Jacky Caillou

lundi 12 septembre 2022, 20h00

Salle Georges Franju

20h00 21h35 (92 min)

Avant-première du film, avec Arizona Distribution


Lucas Delangle
France / 2021 / 92 min / DCP

Avec Thomas Parigi, Edwige Blondiau.

Jacky Caillou vit dans un village de montagne avec sa grand-mère, une magnétiseuse-guérisseuse reconnue de tous. Alors qu'elle commence à lui transmettre son don, une jeune femme arrive de la ville pour consulter.

C'est un petit gars de la montagne, Jacky, un gars de la Vallée du Verdon et de l'Issole, dans les Alpes de Haute-Provence. Lui aussi voudrait, comme sa grand-mère, avoir les mains qui tremblent et qui chauffent, pour guérir notamment les maladies de la peau. Alors il épie la vieille dame, quand elle reçoit ses patients, et s'interroge sur la transmission de ce don. Il fait de la musique aussi, Jacky, et il a plein de rêves dans la tête, des rêves de fuite, d'échappée belle, de cet environnement vert et rocailleux où il se fond pourtant. S'immerger dans la nature, étreindre les arbres, se laver dans la rivière, chanter le temps des abeilles, s'allonger sur la terre qu'il foule à pied ou sur son quad, sont des activités qui résument le quotidien de Jacky, nom de famille Caillou, se recueillant régulièrement sur les tombes de ses parents, deux monticules de pierres au flanc de la montagne escarpée.

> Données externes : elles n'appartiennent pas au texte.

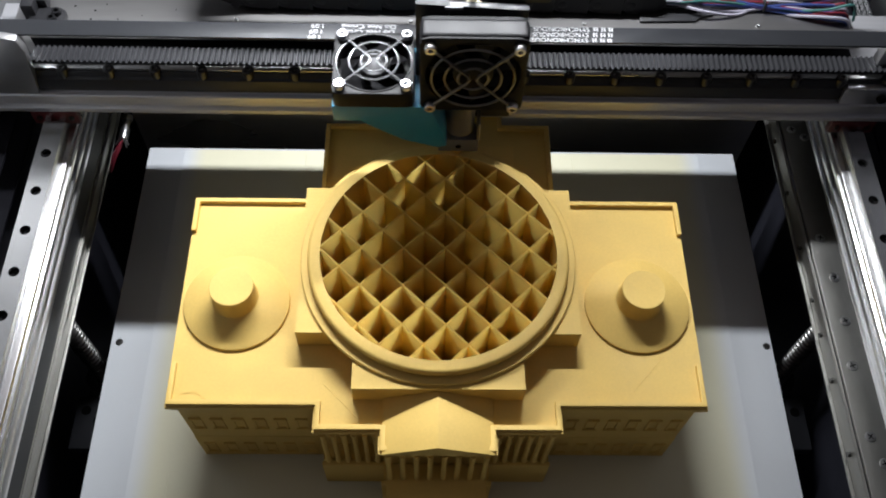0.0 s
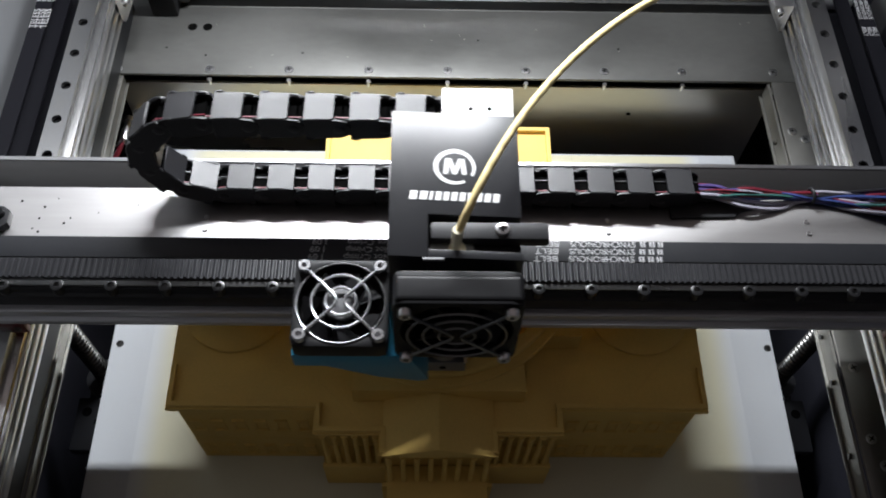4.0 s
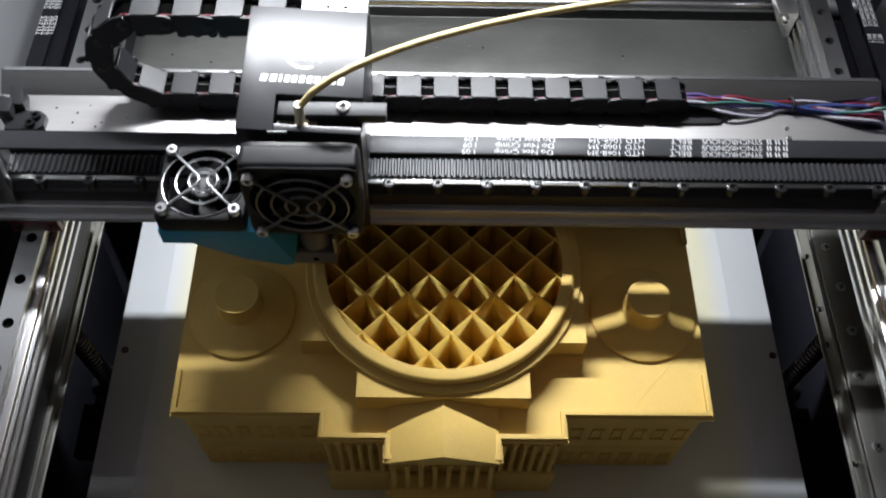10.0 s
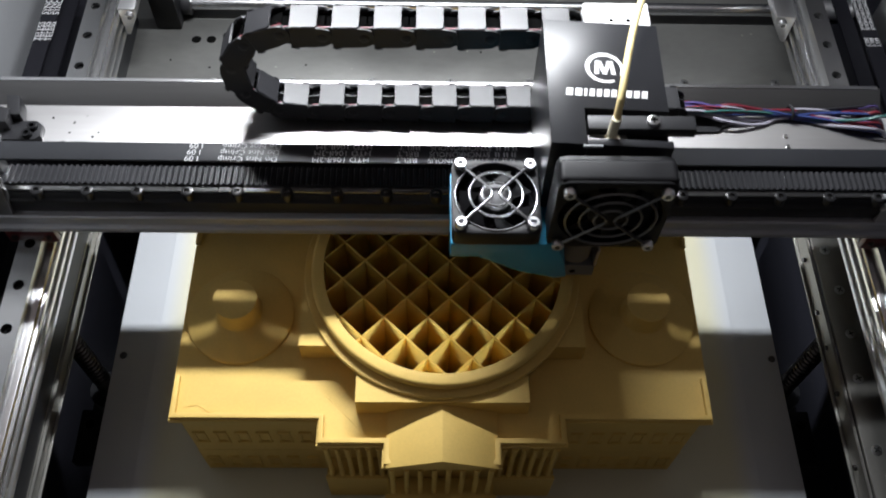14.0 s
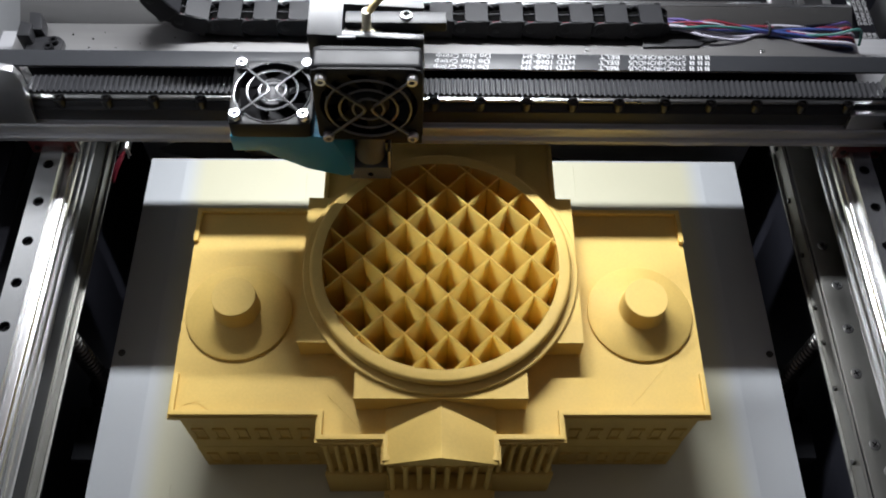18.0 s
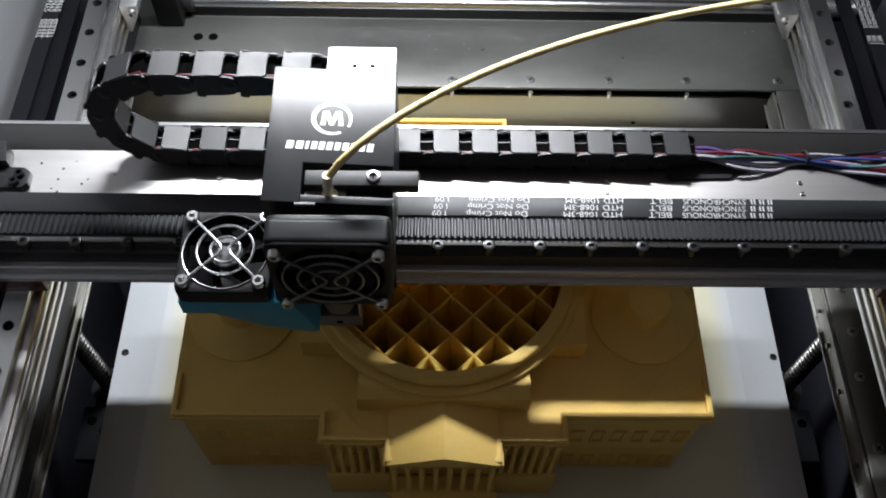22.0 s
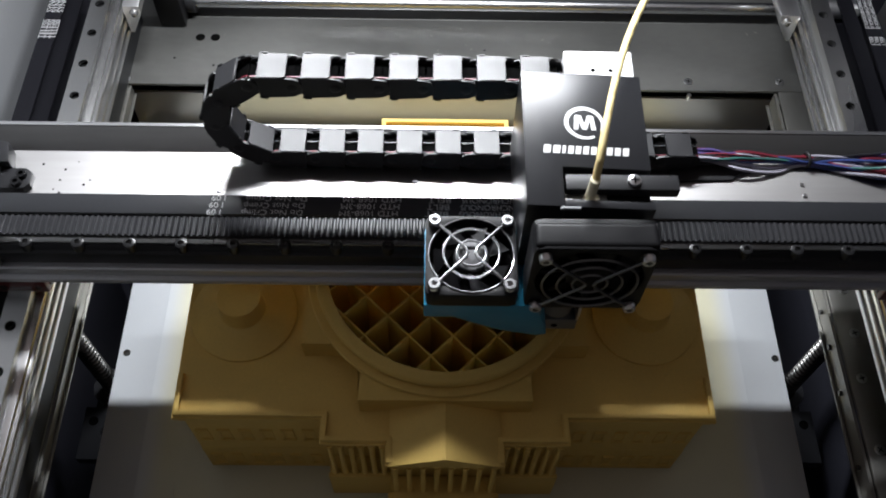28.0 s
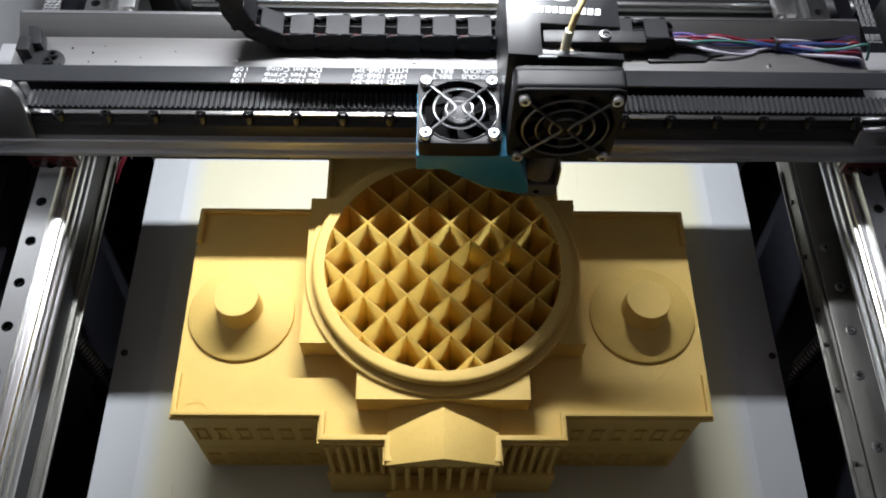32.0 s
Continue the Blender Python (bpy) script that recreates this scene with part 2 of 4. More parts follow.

C'est cette fusion du garçon avec la nature que filme Lucas Delangle dans son premier long métrage, baptisé du nom de son personnage principal. Ces arbres qui frémissent, les peaux léchées par le vent, cette sensualité des éléments qui fait d'abord défaut au jeune homme et qu'il recherche quand il tombe amoureux d'Elsa, jeune femme mystérieuse dont une tache grise bientôt poilue va envahir peu à peu le dos nu. « T'as pas de sensualité, t'as jamais touché une fille » lui dit sa grand-mère en préambule. Jacky Caillou sera donc le portrait initiatique d'un petit gars de la montagne qui fait l'apprentissage de l'altérité à guérir, de la caresse et de la perte. Un récit de deuil (sa grand-mère décède dans le premier quart d'heure du film) qui annonce une libération. Ce qui l'unit à Elsa, une forme d'animalité sans doute, mais un rapport intime au végétal aussi. L'origine de la différence d'Elsa tiendrait effectivement d'une fascination envers trois peupliers qui l'hypnotisaient avant d'être coupés. La forêt des cimes semble les avaler parfois, tous les deux. C'est « l'appel de la forêt ». Toute la mise en scène, brillante, humble puzzle d'un fragment de rocaille et des hommes qui la peuplent, se vit en plans fixes fulgurants et mouvements de caméra discrets. Entre chien et louve, bien sûr aussi. Car l'intensité de la journée se trouve toujours en son début ou en sa fin. Les légers zooms employés nous rappellent aussi que Jacky Caillou est un film sur l'invisible et sur la croyance. Si dans son moyen métrage, Du rouge au front, Lucas Delangle interrogeait le désir de fiction, il prolonge cette idée avec son premier long. Car Jacky est aussi un jeune homme qui se construit un récit personnel fantastique et amoureux que le spectateur fait sien. Son corps en route, le regard assuré, emporté vers les nuages, ou dérivé vers Elsa, appartient au registre somnambulique. On pourrait croire à un rêve éveillé où les brebis et les agneaux meurent de peur la nuit, face à la bête. Et puis il y a les mains, au centre du film, motif autant bressonien que fantastique, ces mains en marche elles aussi, ces mains qui brûlent et qui font le bien, ces mains fascinantes de ce qu'on n'osera appeler miracle.